Jim Hyatt, mayor of Calimesa in Riverside County, is also watching. In his city, 25 percent of residents live in mobile-home parks, and the city has a long-standing mobile-home park rent control ordinance. “If the Guggenheim decision stands, we’d have to take a long and hard look at it,” he says. “This would affect the whole state.”
Cities on Notice
Mobile-home rent control ordinances face an uncertain future. There appears to be little or nothing local agencies can do under the Subdivision Map Act to stop park conversions (and the resulting exemption of the park from local rent control ordinances). And if the Guggenheim decision stands, it will be difficult to enforce any vacancy control provision without the risk of having to pay just compensation to owners for any wealth transfer.
The challenge for cities is what can they do to protect this important stock of affordable housing. “State law has some pretty strict planning requirements for affordable housing,” says Higgins, “but there is little or no action at the state level to protect mobile-home rent control.”
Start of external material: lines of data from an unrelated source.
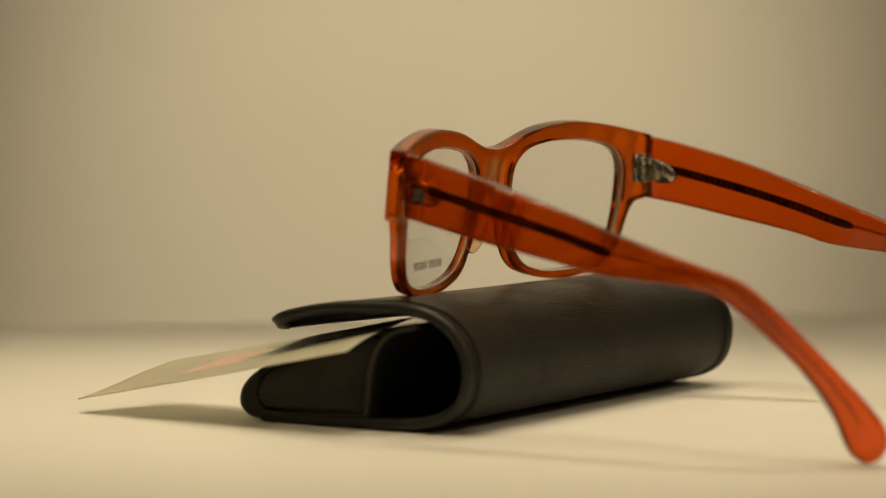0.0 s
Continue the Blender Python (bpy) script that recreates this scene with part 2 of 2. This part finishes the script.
def spectacle_case():
    case = new("eyeglass_case")
    tagged(case, "black grained leather eyeglass case, flap half open, lying on white board", "eyeglass case")
    path = smooth_line([(26.6, 24.0), (23.5, 25.5), (18, 27.4), (8, 30.0), (-4, 31.6), (-14, 31.8), (-23, 30.0), (-30, 25.2), (-33.6, 18), (-33, 10),
                        (-29.4, 4.8), (-22.5, 1.6), (-13, 0.3), (2, 0.0), (16, 0.0), (24, 0.1), (26, 0.4)], 120)
    length = np.concatenate([[0], np.cumsum(np.linalg.norm(np.diff(path, axis=0), axis=1))])
    thick = 2.4
    tang = np.gradient(path, axis=0)
    tang /= np.linalg.norm(tang, axis=1)[:, None]
    inward = np.stack([-tang[:, 1], tang[:, 0]], 1)
    inward *= np.where(((np.array([-10, 15]) - path) * inward).sum(1) < 0, -1, 1)[:1, None]

    def ends(i):
        """How far the sheet is drawn in at its rounded corners."""
        r = 10.0
        s = min(length[i], 40)
        cut = r - math.sqrt(max(r * r - (r - s) ** 2, 0)) if s < r else 0.0
        return CASE_L + cut + 1.5 * max(0, 1 - length[i] / 34), CASE_R - cut - 2.0 * max(0, 1 - length[i] / 34)

    def skew(q):
        """Flap and pocket lie slightly askew to the tube."""
        x, y, z = q[0] / MM, q[1] / MM, q[2] / MM
        w = min(max((y + 12) / 36, 0), 1)
        w = w * w * (3 - 2 * w)
        up = w * (1 if z > 12 else 0) * min(max((z - 12) / 8, 0), 1)
        return Vector((x, y - (x - 12) * (0.022 if z > 24 else 0.010) * w, z - (x - 12) * 0.016 * up)) * MM

    def askew(bm):
        for vt in bm.verts:
            vt.co = skew(vt.co)
        return bm

    # the shell: one padded sheet rolled from the flap over the top to the bottom
    bm = bmesh.new()
    cols = 40
    grids = []
    for side in (0, 1):
        g = []
        for i, (y, z) in enumerate(path):
            a, b_ = ends(i)
            row = []
            for k in range(cols + 1):
                f = k / cols
                x = a + (b_ - a) * f
                pad = 0.35 * noise.noise((x * 0.03, y * 0.05, z * 0.05 + 3)) * (1 if z > 3 else 0)
                edge = min(x - a, b_ - x)
                lined = thick + (0.9 if 8.0 < length[i] < 46 and edge > 5 else -0.5 if length[i] < 7 else 0.0)
                thin = 0.0 if side == 0 else lined
                o = inward[i] * (thin + pad)
                row.append(bm.verts.new((x * MM, (y + o[0]) * MM, (z + o[1]) * MM)))
            g.append(row)
        grids.append(g)
    A, B = grids
    n = len(path)
    for i in range(n - 1):
        for k in range(cols):
            bm.faces.new((A[i][k], A[i][k + 1], A[i + 1][k + 1], A[i + 1][k]))
            bm.faces.new((B[i][k], B[i + 1][k], B[i + 1][k + 1], B[i][k + 1]))
        bm.faces.new((A[i][0], A[i + 1][0], B[i + 1][0], B[i][0]))
        bm.faces.new((A[i][cols], B[i][cols], B[i + 1][cols], A[i + 1][cols]))
    for k in range(cols):
        bm.faces.new((A[0][k], B[0][k], B[0][k + 1], A[0][k + 1]))
        bm.faces.new((A[n - 1][k], A[n - 1][k + 1], B[n - 1][k + 1], B[n - 1][k]))
    shell = part("shell", askew(bm), LEATHER, case)
    shell.data.materials.append(LINING)
    for poly in shell.data.polygons:
        if all(vi >= n * (cols + 1) for vi in poly.vertices):
            poly.material_index = 1

    # turned edge along both ends and round the flap, with its line of stitches
    def edge_line(which, inset=0.0, lift=0.0):
        pts = []
        for i in range(0, n):
            a, b_ = ends(i)
            x = a + inset if which == 0 else b_ - inset
            o = inward[i] * -lift
            pts.append((x, path[i][0] + o[0], path[i][1] + o[1]))
        return pts

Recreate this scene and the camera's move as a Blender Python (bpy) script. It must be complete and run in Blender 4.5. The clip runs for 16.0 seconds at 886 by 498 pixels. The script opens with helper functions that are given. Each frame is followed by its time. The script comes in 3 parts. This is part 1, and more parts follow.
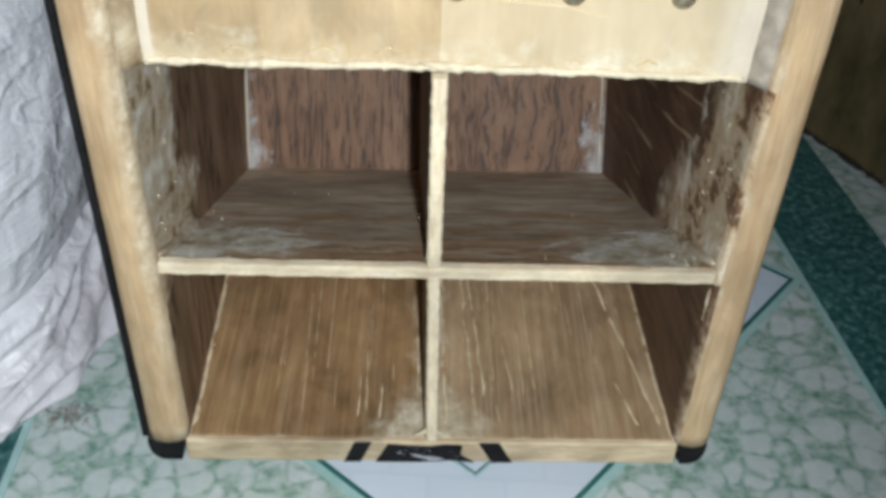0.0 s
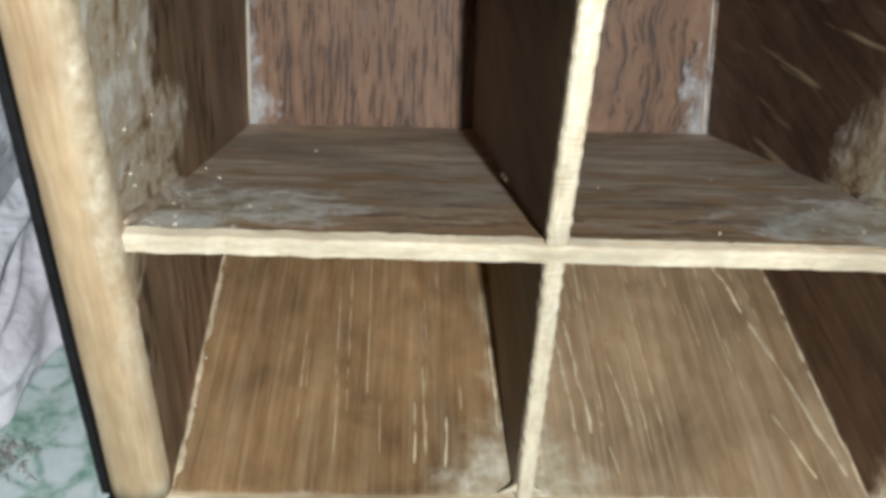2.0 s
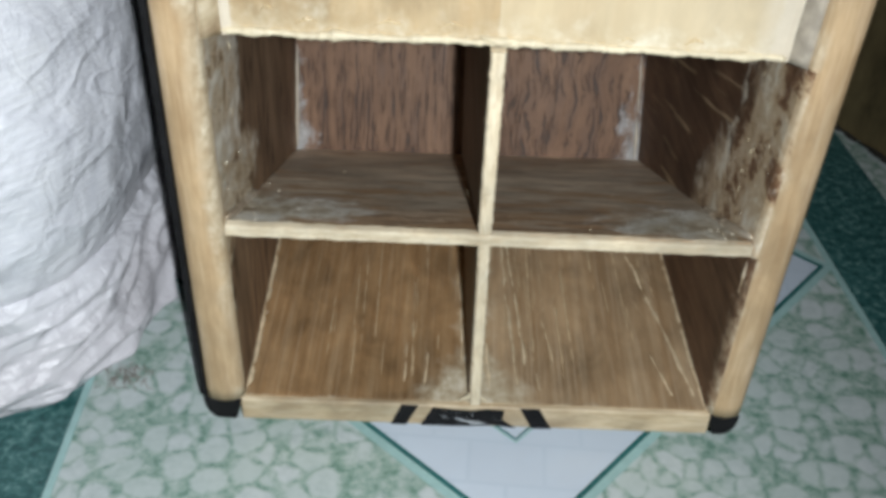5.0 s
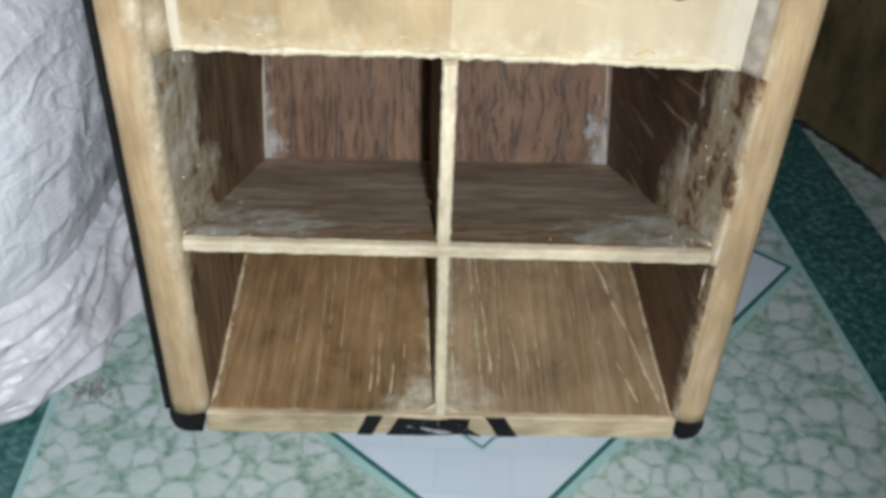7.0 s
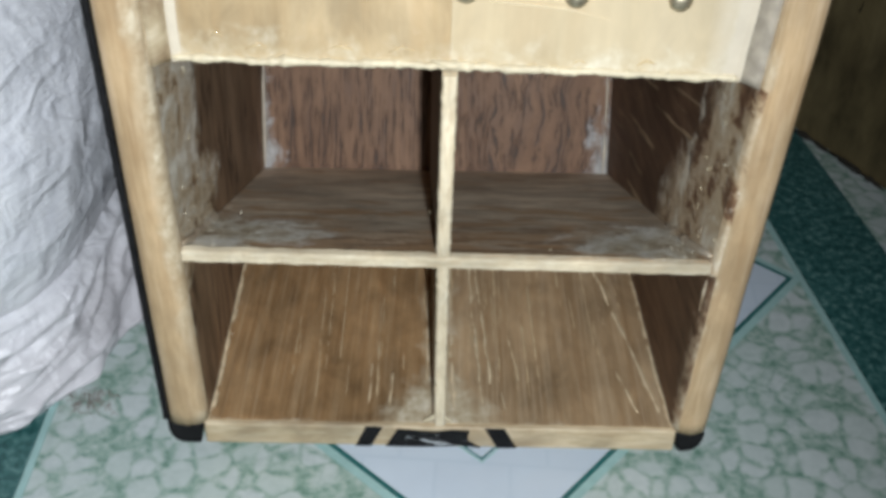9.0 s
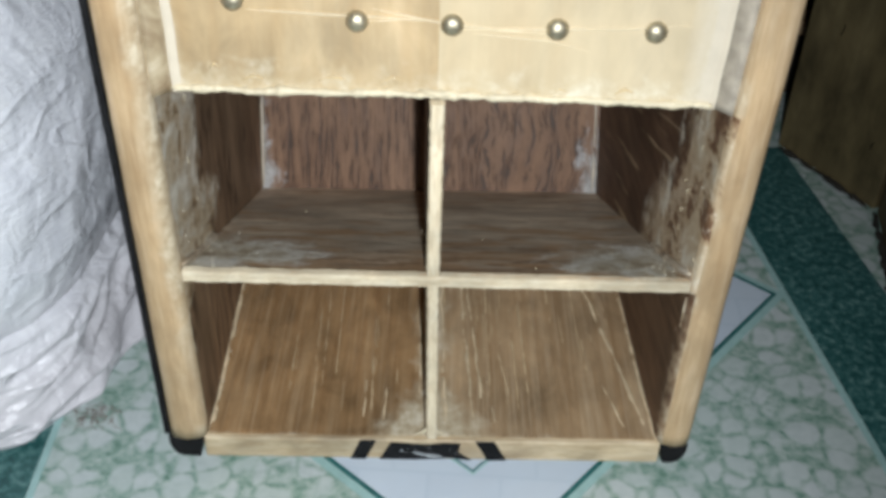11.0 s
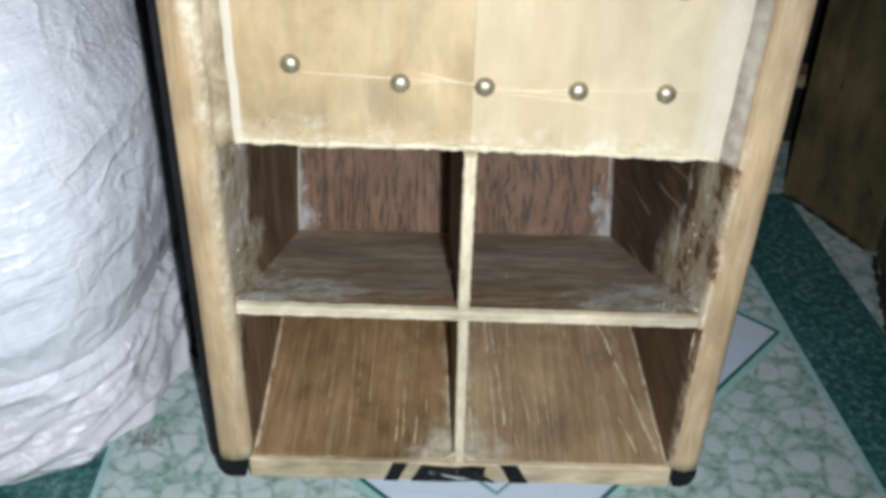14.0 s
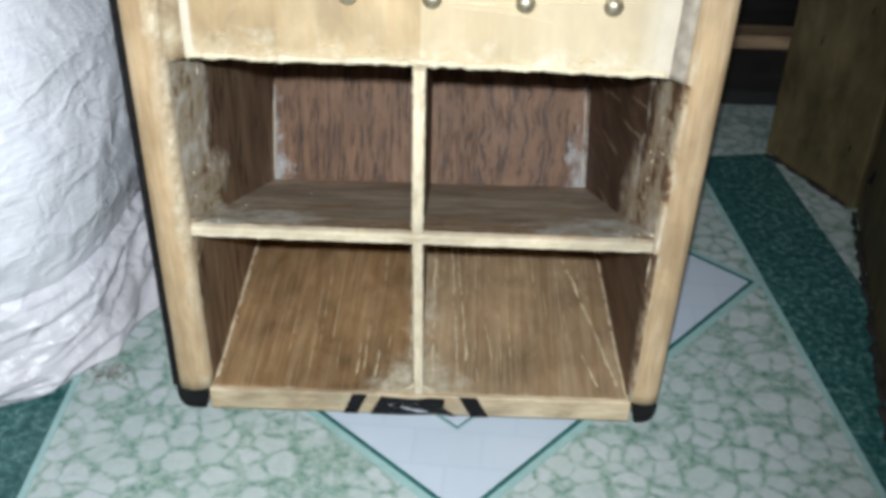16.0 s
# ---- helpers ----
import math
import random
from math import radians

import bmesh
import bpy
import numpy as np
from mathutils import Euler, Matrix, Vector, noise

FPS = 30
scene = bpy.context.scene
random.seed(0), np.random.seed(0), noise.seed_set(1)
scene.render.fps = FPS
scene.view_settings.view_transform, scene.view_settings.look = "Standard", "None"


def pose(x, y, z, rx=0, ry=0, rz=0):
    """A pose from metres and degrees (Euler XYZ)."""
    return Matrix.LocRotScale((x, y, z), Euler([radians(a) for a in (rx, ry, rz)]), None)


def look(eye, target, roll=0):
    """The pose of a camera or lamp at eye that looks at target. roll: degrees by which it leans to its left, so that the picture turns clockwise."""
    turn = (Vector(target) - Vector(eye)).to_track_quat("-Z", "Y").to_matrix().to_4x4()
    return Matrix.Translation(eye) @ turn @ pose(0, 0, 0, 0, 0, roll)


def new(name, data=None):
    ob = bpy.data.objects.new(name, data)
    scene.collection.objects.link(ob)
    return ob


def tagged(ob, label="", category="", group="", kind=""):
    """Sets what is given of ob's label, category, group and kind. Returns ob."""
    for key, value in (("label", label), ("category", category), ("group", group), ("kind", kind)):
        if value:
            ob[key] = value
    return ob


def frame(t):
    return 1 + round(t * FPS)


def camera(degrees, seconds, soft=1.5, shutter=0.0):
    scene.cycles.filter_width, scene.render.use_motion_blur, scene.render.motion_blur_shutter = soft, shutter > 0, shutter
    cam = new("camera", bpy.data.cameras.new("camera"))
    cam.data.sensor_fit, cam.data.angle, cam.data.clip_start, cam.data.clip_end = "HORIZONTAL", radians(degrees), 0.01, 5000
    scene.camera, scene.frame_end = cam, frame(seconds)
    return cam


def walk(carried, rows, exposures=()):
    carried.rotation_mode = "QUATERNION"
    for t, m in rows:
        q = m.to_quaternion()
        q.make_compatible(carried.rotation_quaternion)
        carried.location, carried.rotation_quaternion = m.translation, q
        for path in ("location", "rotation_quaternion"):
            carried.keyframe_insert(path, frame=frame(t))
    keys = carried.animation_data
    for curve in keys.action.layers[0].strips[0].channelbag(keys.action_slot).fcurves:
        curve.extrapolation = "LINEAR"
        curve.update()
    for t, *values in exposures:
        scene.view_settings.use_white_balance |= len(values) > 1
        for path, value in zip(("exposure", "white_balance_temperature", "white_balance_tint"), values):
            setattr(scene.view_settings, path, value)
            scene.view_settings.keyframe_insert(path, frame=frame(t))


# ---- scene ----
cam = camera(47.8, 16.0, soft=4.0)
PATH = [
    (0, (-0.005, -0.424, 0.512), (0.03, 1.162, -0.706), 2.0),
    (0.5, (-0.009, -0.401, 0.489), (0.042, 1.193, -0.718), 2.2),
    (1, (-0.013, -0.373, 0.47), (0.045, 1.213, -0.748), 2.5),
    (1.5, (-0.023, -0.342, 0.43), (0.037, 1.26, -0.765), 3.2),
    (2, (-0.052, -0.274, 0.382), (0.019, 1.309, -0.839), 3.2),
    (2.5, (-0.048, -0.249, 0.381), (-0.06, 1.304, -0.879), 1.5),
    (3, (-0.042, -0.253, 0.391), (-0.068, 1.318, -0.846), 1.2),
    (3.5, (-0.032, -0.261, 0.393), (-0.063, 1.332, -0.816), 1.0),
    (4, (-0.03, -0.308, 0.425), (-0.034, 1.296, -0.77), 1.9),
    (4.5, (-0.031, -0.406, 0.471), (-0.05, 1.22, -0.693), 1.1),
    (5, (-0.023, -0.461, 0.513), (-0.026, 1.131, -0.698), 2.4),
    (7.3, (-0.005, -0.452, 0.52), (0.012, 1.137, -0.696), 1.9),
    (7.5, (-0.006, -0.45, 0.519), (0.008, 1.143, -0.69), 1.8),
    (8, (-0.007, -0.45, 0.517), (0.011, 1.144, -0.69), 1.8),
    (8.5, (-0.005, -0.45, 0.518), (0.006, 1.146, -0.687), 1.6),
    (9, (-0.005, -0.453, 0.52), (0.011, 1.146, -0.682), 2.0),
    (11.3, (0.002, -0.472, 0.539), (0.014, 1.149, -0.633), 1.7),
    (11.5, (0.001, -0.473, 0.54), (0.011, 1.151, -0.626), 2.0),
    (12, (0.002, -0.475, 0.545), (0.005, 1.158, -0.609), 2.1),
    (12.5, (0.005, -0.475, 0.538), (0.016, 1.173, -0.595), 1.8),
    (13, (0.003, -0.478, 0.541), (0.023, 1.17, -0.592), 2.1),
    (13.5, (-0.006, -0.485, 0.547), (0.008, 1.167, -0.581), 2.0),
    (14, (-0.011, -0.521, 0.571), (-0.023, 1.141, -0.542), 1.6),
    (14.5, (0.042, -0.543, 0.584), (-0.037, 1.118, -0.526), 0.7),
    (15, (0.062, -0.524, 0.519), (0.01, 1.169, -0.545), 1.1),
    (15.5, (0.05, -0.545, 0.521), (0.023, 1.131, -0.57), 1.6),
    (16, (0.032, -0.55, 0.526), (-0.014, 1.118, -0.576), 1.4),
]
EXPOSURES = [(0.0, 0.1, 6400, 10), (1.0, 0.12, 6400, 10), (1.6, 0.12, 6500, 10), (2.1, 0.45, 6450, 10), (2.6, 0.6, 6250, 10), (3.0, 0.5, 5900, 10), (3.5, 0.22, 5650, 11), (4.2, 0.15, 5800, 10),
             (4.8, 0.05, 6450, 10), (7.5, 0.02, 6400, 10), (11.5, 0.12, 6400, 10), (12.5, 0.2, 6350, 10), (13.6, 0.2, 6200, 10), (14.3, 0.05, 6250, 10), (15.2, 0.36, 6250, 10), (16.0, 0.25, 6350, 10)]
walk(cam, [(t, look(eye, target, roll)) for t, eye, target, roll in PATH], EXPOSURES)

# ---- light: the torch of the filming phone in a dark room ----
world = bpy.data.worlds.new("room_dark")
world.use_nodes = True
world.node_tree.nodes["Background"].inputs[0].default_value = (0.5, 0.55, 0.6, 1)
world.node_tree.nodes["Background"].inputs[1].default_value = 0.02
scene.world = world
torch = bpy.data.lights.new("torch", "SPOT")
torch.energy, torch.shadow_soft_size, torch.color = 25.6, 0.006, (0.93, 0.98, 1.0)
torch.spot_size, torch.spot_blend = radians(96), 1.0
torch_ob = new("torch", torch)
torch_ob.matrix_world = look((0.028, -0.555, 0.558), (-0.125, 0.05, 0.12))


# ---- materials ----
def mat_new(name):
    m = bpy.data.materials.new(name)
    m.use_nodes = True
    nt = m.node_tree
    return m, nt, nt.nodes["Principled BSDF"]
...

Three Flavors of Mobile-Home
Rent Control Ordinances
Because different cities have different needs, local communities are in the best position to decide what works best for their own residents. There are three main types of mobile-home rent control ordinances:
- Vacancy Control — The rent on the pad remains unchanged when the coach is sold to a new owner;
- Full Decontrol — When a coach is sold to a new owner, the park owner can raise the pad rent to any amount; and
- Partial or Vacancy Decontrol — When a coach is sold to a new owner, the park owner can raise the rent by a specified amount, which is usually tied to a percentage of the consumer price index.
According to Brian Augusta of the Golden State Manufactured-Home Owners League, the majority of jurisdictions have either full vacancy control or partial decontrol ordinances.